Okay, you got that? It doesn’t matter if you understand it or not, because you WILL be using this type of technology, and already are, without realizing it. YOU don’t have to understand the mechanics, but guys like Vitalik Buterin, Mihai Alisie, Anthony Di Iorio, and Charles Hoskinson do. Who? Yeah, these are the guys who initially started work on Ethereum.

Laughingly, a couple of us were briefly (and I mean briefly) discussing Buterin the other day, and I said the following: “This guy is so freakishly smart, he wouldn’t even be able to carry on a conversation with the likes of us, seriously.

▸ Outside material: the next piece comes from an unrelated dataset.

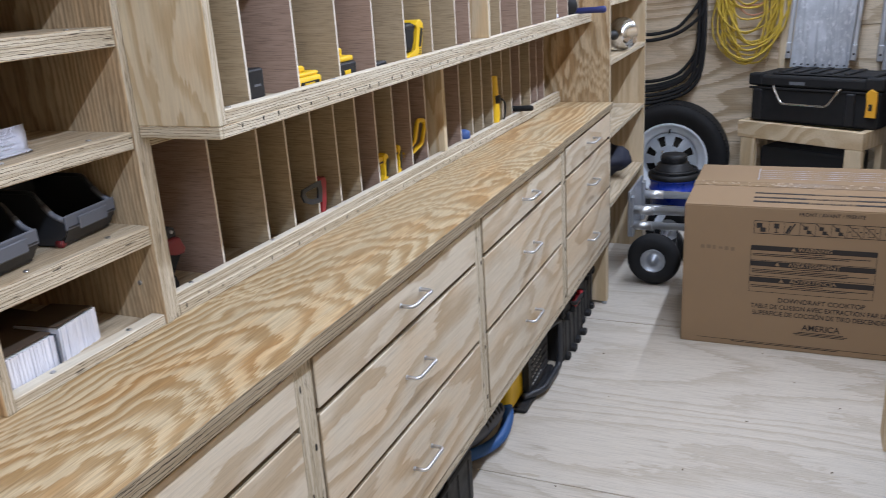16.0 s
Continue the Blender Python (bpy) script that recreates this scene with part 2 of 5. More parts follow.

Guys like him operate on a whole different level.” Then one of our group brought up Elon Musk, and I think I did a pretty good job summing him up with: “Although Musk is every bit as smart as Buterin, he can still communicate with the rest of us, even if he might find it exhausting. That is why everyone knows who he is and why he is so rich.”

The upshot of all this is I can be an old [fogey] all I want. I can wax nostalgic about this and that until the cows come home. However, when I was a kid, we didn’t have the technology we have today…not even close. The best part? It is expanding at a rapid rate, with no slowdown in sight.

That is why we have been and likely will continue to be overweight the technology sector for a long time. Oh, ‘we’ don’t have to be smart enough to understand the genius behind Google, et al. We just have to be smart enough to realize it, if you catch my drift.

I suppose that is one of the few benefits of getting older, even if “Fun Size” Halloween treats aren’t.